Direction> Below are entries. Pull out all lines containing "that".

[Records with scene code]
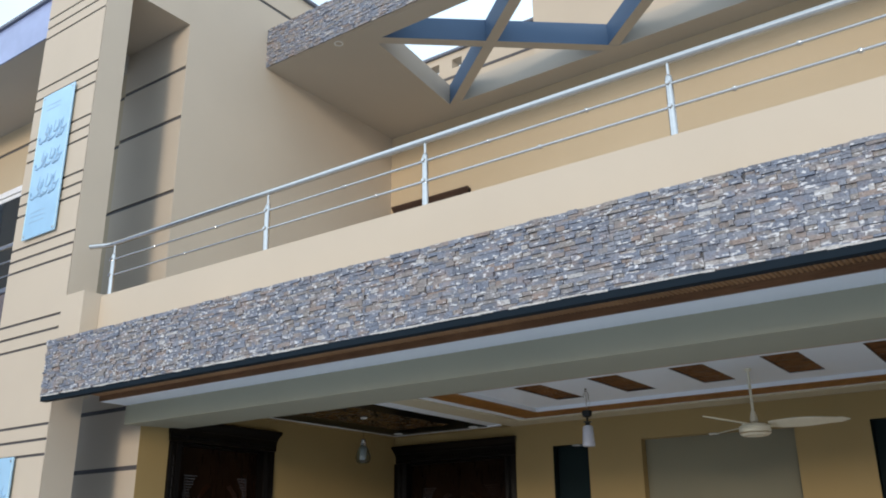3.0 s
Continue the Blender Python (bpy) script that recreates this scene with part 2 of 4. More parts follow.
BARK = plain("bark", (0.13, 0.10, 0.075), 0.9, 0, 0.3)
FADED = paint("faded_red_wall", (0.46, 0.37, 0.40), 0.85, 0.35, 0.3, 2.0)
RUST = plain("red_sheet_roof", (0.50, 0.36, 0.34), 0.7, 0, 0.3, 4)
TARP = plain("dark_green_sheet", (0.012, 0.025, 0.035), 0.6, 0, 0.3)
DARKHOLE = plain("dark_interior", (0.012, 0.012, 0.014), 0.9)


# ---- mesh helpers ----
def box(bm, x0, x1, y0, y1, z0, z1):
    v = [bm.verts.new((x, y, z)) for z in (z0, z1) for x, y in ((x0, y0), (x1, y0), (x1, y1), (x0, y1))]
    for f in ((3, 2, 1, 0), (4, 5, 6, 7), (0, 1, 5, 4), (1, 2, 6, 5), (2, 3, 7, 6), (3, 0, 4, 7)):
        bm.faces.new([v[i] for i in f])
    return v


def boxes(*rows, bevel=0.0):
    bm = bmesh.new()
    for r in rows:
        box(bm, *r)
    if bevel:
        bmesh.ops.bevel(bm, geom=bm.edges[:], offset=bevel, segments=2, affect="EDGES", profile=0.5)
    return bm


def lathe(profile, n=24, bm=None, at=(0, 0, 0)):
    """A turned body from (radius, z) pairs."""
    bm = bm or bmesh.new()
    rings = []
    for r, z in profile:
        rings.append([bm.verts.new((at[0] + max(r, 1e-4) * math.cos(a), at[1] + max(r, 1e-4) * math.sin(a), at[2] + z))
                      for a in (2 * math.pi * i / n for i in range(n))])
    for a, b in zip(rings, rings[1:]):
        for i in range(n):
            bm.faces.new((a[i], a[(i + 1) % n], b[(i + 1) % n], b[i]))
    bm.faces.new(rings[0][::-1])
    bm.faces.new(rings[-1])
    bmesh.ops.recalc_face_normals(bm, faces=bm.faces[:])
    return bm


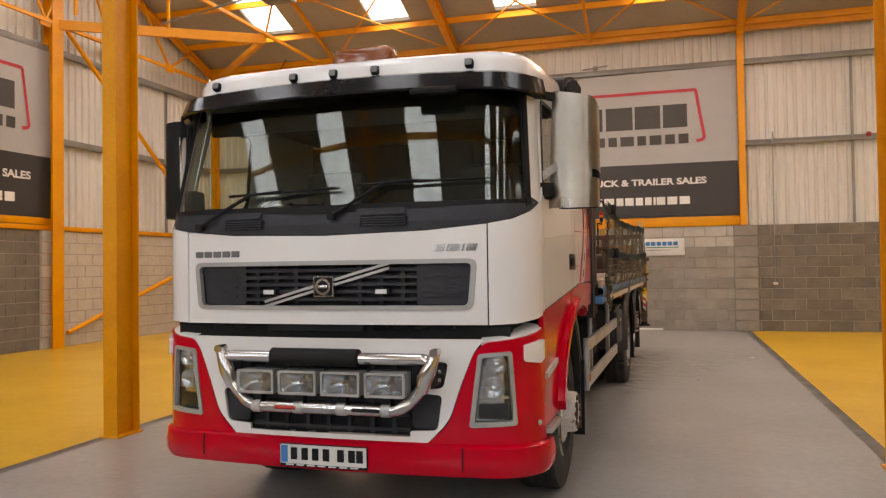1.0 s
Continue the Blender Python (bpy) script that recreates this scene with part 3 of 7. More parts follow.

Worked solution>
Continue the Blender Python (bpy) script that recreates this scene with part 2 of 4. More parts follow.
Continue the Blender Python (bpy) script that recreates this scene with part 3 of 7. More parts follow.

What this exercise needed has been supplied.